The Apple Farm staff regularly visits farmers markets, said Smeets, “and I have a couple of farmers who deal with us directly.”

As such, the restaurant is able to source the vast majority of its produce locally, as well as getting “grass-fed beef from Hearst Ranch and local fish from Central Coast Seafood.”

In a grand celebration of seasonal and local, Apple Farm is again joining with the other BHC properties in their third annual “Ode to Tomatoes.” The monthlong event features special dinner menus and occasions at all the restaurants, including a Bloody Mary Contest.

At Apple Farm, Smeets has created a savory menu showcasing heirloom tomatoes and a complementary array of basils such as Thai, opal and lemon.

For dessert, Chef Willie has added her touch with a decadent candied green tomato, Chèvre and shortbread cheesecake.

Starters for the “Ode” menu include a vibrant Sungold gazpacho with green Zebra sorbet (the regular menu also features a caprese salad with three different color tomatoes and housemade mozzarella).
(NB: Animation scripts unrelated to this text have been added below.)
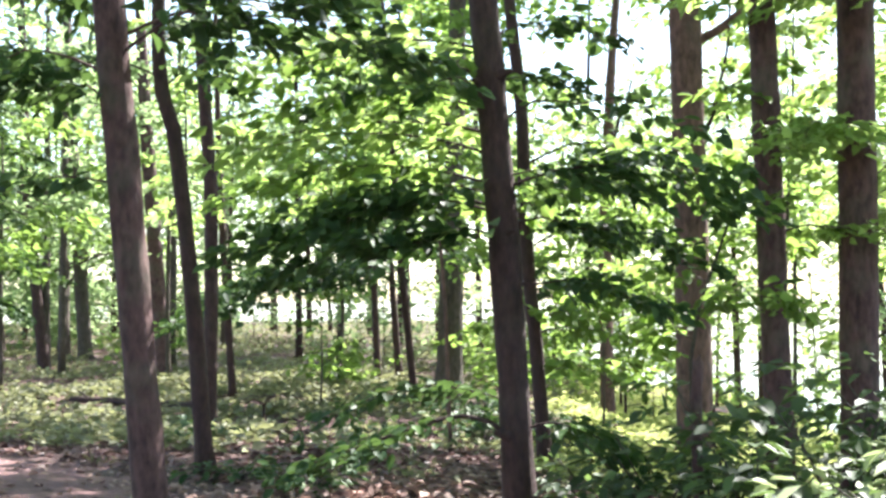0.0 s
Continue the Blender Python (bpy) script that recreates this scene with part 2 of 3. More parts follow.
def tree(ctrl, r0, r1, height, label, mat, limbs=(), high=None, low=None, leaf=LEAF, name="tree", sides=16, group="forest trees", flare=0.35, rough=0.032, category="tree", upper=None):
    """A tree: trunk through ctrl, carried on up to its height; limbs as (z, azimuth, length, rise, size, density, sprays); high: (z, rx, rz, leaves, size)."""
    SEED[0] += 1
    g = np.random.default_rng(SEED[0])
    c = [np.array(p, float) for p in ctrl]
    base = c[0].copy()
    base[2] = float(ground_z(base[0], base[1])) - 0.08
    if c[0][2] > base[2] + 0.15:
        step = unit(c[1] - c[0])
        foot = c[0] + step * (base[2] - c[0][2]) / max(step[2], 0.5)
        foot[2] = float(ground_z(foot[0], foot[1])) - 0.08
        c = [foot] + c
    else:
        c[0] = base
    top = c[-1]
    d = unit(c[-1] - c[-2])
    if height > top[2] + 0.5:
        lean = d * [0.6, 0.6, 1]
        c.append(top + lean / lean[2] * (height - top[2]) + [g.normal(0, 0.15), g.normal(0, 0.15), 0])
    ob = thing(name, tuple(c[0]), label, category, group)
    n = max(10, int(height * (4.5 if r0 > 0.09 else 3.2)))
    pts = curve_points(c, n)
    if r0 < 0.05:
        way = np.linspace(0, 1, n)
        for k in (0, 1):
            pts[:, k] += 0.012 * height * np.sin(way * g.uniform(5, 9) + g.uniform(0, 6)) * way
    h = (pts[:, 2] - pts[0, 2]) / (pts[-1, 2] - pts[0, 2])
    above = pts[:, 2] - pts[0, 2]
    rad = r0 + (r1 - r0) * np.clip(above / 4.5, 0, 1) ** 0.9
    rad = rad * (1 - 0.75 * np.clip((h - 0.35) / 0.65, 0, 1)) * (1 + flare * np.exp(-above / 0.16))
    v, f = tube(pts - c[0], rad, sides, rough, SEED[0])
    part("trunk", mesh_of("trunk", v, f, mat), ob)
    L = Leaves()

    def at(z):
        i = int(np.clip(np.searchsorted(pts[:, 2], z), 1, n - 1))
        w = np.clip((z - pts[i - 1, 2]) / (pts[i, 2] - pts[i - 1, 2]), 0, 1)
        return pts[i - 1] + (pts[i] - pts[i - 1]) * w, rad[i]

    for z, az, length, rise, size, density, sprays in limbs:
        p, r = at(z)
        limb(ob, leaf, p, az, length, rise, min(0.35 * r, 0.004 + 0.006 * length), size, density, g, TWIG if r0 < 0.08 else mat, sprays)
    if low:
        z0, z1, reach, count, size, density = low
        for k in range(count):
            z = z0 + (z1 - z0) * (k + g.uniform(0, 0.8)) / count
            p, r = at(z)
            ln = reach * g.uniform(0.6, 1.1) * (1 - 0.5 * (z - z0) / (z1 - z0 + 0.01))
            limb(ob, upper or leaf, p, 137.5 * k + g.uniform(-25, 25), ln, g.uniform(0.0, 0.3) * ln, min(0.45 * r, 0.005 + 0.007 * ln), size, density, g, TWIG, 6)
    if high:
        z, rx, rz, count, size = high
        p, _ = at(min(z, height))
        crown(L, p, (rx, rx, rz), count, size, g)
    if L.count():
        part("crown", L.mesh("crown", leaf, c[0]), ob, kind="stuff")
    return ob


# ---- ground and lake ----
def build_ground():
    xs = np.concatenate([[-3000, -600, -150, -80], np.arange(-50, -14, 1.5), np.arange(-14, 12, 0.25), np.arange(12, 40, 1.5), [60, 150, 600, 3000]])
    ys = np.concatenate([[-3000, -500, -100, -40, -20], np.arange(-12, 2, 1.0), np.arange(2, 26, 0.25), np.arange(26, 75, 1.5), [100, 200, 700, 3000]])
    X, Y = np.meshgrid(xs, ys)
    Z = ground_z(X, Y)
    near = (np.abs(X) < 14) & (Y > 2) & (Y < 26)
    Z = Z + np.where(near, np.random.default_rng(3).normal(0, 0.012, Z.shape), 0)
    verts = [tuple(p) for p in np.stack([X, Y, Z], -1).reshape(-1, 3)]
    nx = len(xs)
    faces = [(j * nx + i, j * nx + i + 1, (j + 1) * nx + i + 1, (j + 1) * nx + i) for j in range(len(ys) - 1) for i in range(nx - 1)]
    g = new("ground", mesh_of("ground", verts, faces, GROUND))
    tagged(g, "pinkish brown forest floor with moss and litter", "ground", kind="structure")
    w = new("water", mesh_of("water", [(-3000, -3000, -2.7), (3000, -3000, -2.7), (3000, 3000, -2.7), (-3000, 3000, -2.7)], [(0, 1, 2, 3)], WATER))
    tagged(w, "bright lake surface glaring behind the trees", "lake", kind="structure")


build_ground()


def gz(x, y):
    return float(ground_z(x, y))


# ---- the trees in front ----
tree([(-1.182, 8, 0), (-1.325, 8, 1.5), (-1.434, 8, 2.74)], 0.100, 0.088, 13.0, "slim straight pine trunk with dark flaky bark", BARK_PINE,
     limbs=[(2.76, 78, 1.5, 0.1, 0.12, 36, 8), (2.66, 95, 1.35, 0.2, 0.13, 58, 7), (2.35, 265, 0.8, 0.2, 0.12, 60, 6), (2.55, 278, 1.1, 0.1, 0.12, 26, 7), (1.95, 255, 0.7, 0.0, 0.11, 50, 5), (3.3, 300, 1.8, 0.1, 0.13, 60, 8)],
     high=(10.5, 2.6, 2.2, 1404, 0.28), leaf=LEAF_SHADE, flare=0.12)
tree([(-1.947, 11.4, 0), (-2.071, 11.4, 1.52), (-2.155, 11.4, 2.3), (-2.240, 11.4, 2.86), (-2.322, 11.4, 3.1), (-2.345, 11.4, 3.4), (-2.342, 11.4, 3.9)], 0.078, 0.058, 11.0, "thin crooked dark trunk bending near its limbs", BARK_DARK,
     limbs=[(3.1, 95, 1.2, 0.35, 0.14, 42, 6), (3.2, 260, 1.3, 0.2, 0.13, 60, 7)], high=(9, 2.2, 1.8, 810, 0.26), leaf=LEAF_SHADE)
tree([(-3.60, 17.0, -0.3), (-3.57, 17.0, 1.6), (-3.58, 17.0, 2.85), (-3.65, 17.0, 3.9)], 0.095, 0.088, 13.0, "slender dark trunk standing behind a crooked one", BARK_DARK, high=(11, 2.4, 2.0, 450, 0.3))
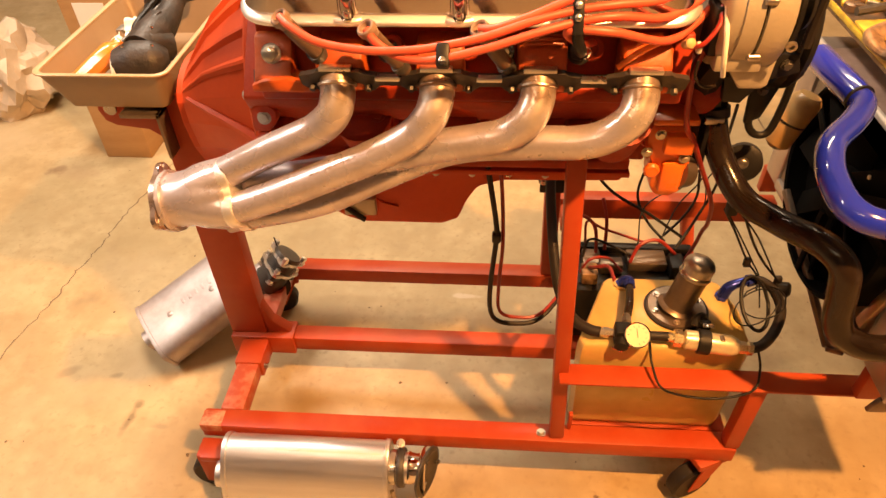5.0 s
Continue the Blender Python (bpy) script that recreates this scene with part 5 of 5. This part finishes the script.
def muffler(m, base, label, wide=0.07, off=0.012, stub=0.026, L=0.178, clamp=True, steel=MUFFLER, flat=1.0):
    """Local frame: x along the case, u the oval's long way, v its short way."""
    M = thing("muffler", base, label, "muffler", "mufflers")

    def put(x, u, v):
        return tuple(m @ Vector((x, u, v)))
    b = B()
    rings = []
    for x, s in ((-L, 0.0), (-L + 0.006, 0.0), (L - 0.006, 0.0), (L, 0.0)):
        rings.append([put(x, u, v) for u, v in stadium(0.0485 - s, wide, flat)])
    loft(b, rings)
    body = part("case", b, steel, M)
    for sgn in (-1, 1):
        b = B()
        rr = []
        for x, r in ((L - 0.007, 0.0488), (L - 0.006, 0.0508), (L - 0.001, 0.0512), (L + 0.003, 0.0505), (L + 0.004, 0.0475), (L - 0.002, 0.044)):
            rr.append([put(sgn * x, u, v) for u, v in stadium(r, wide, flat)])
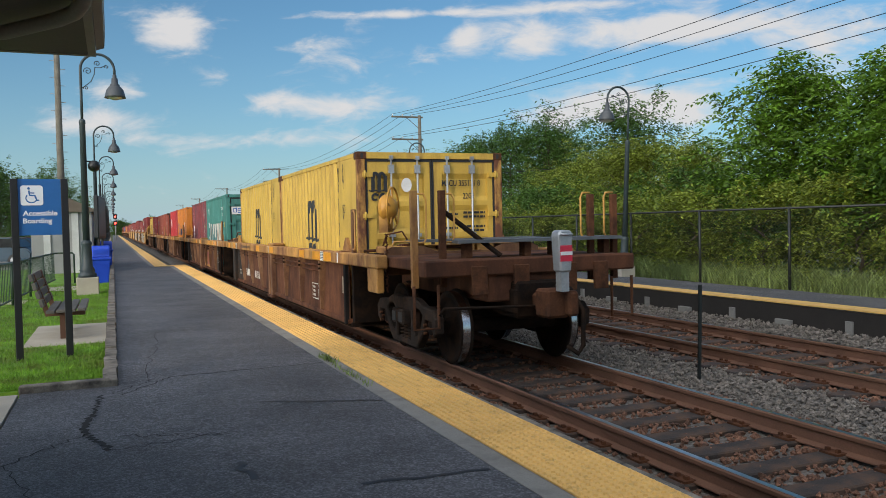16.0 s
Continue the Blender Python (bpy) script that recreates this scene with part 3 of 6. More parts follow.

The tomato-centric entrées range from a surprisingly delicate oxtail ravioli with Beefsteak tomato sauce, to a crispy duck confit with risotto-stuffed yellow Valencia tomato, to California halibut with Purple Cherokee tomatoes.

“I’m really just trying to think about what a farmer would make if he were a chef,” said Smeets. “Use simple flavors and stay true to the ingredient that you’re using, especially with heirloom tomatoes. They’re so versatile that you can’t go wrong with that approach.”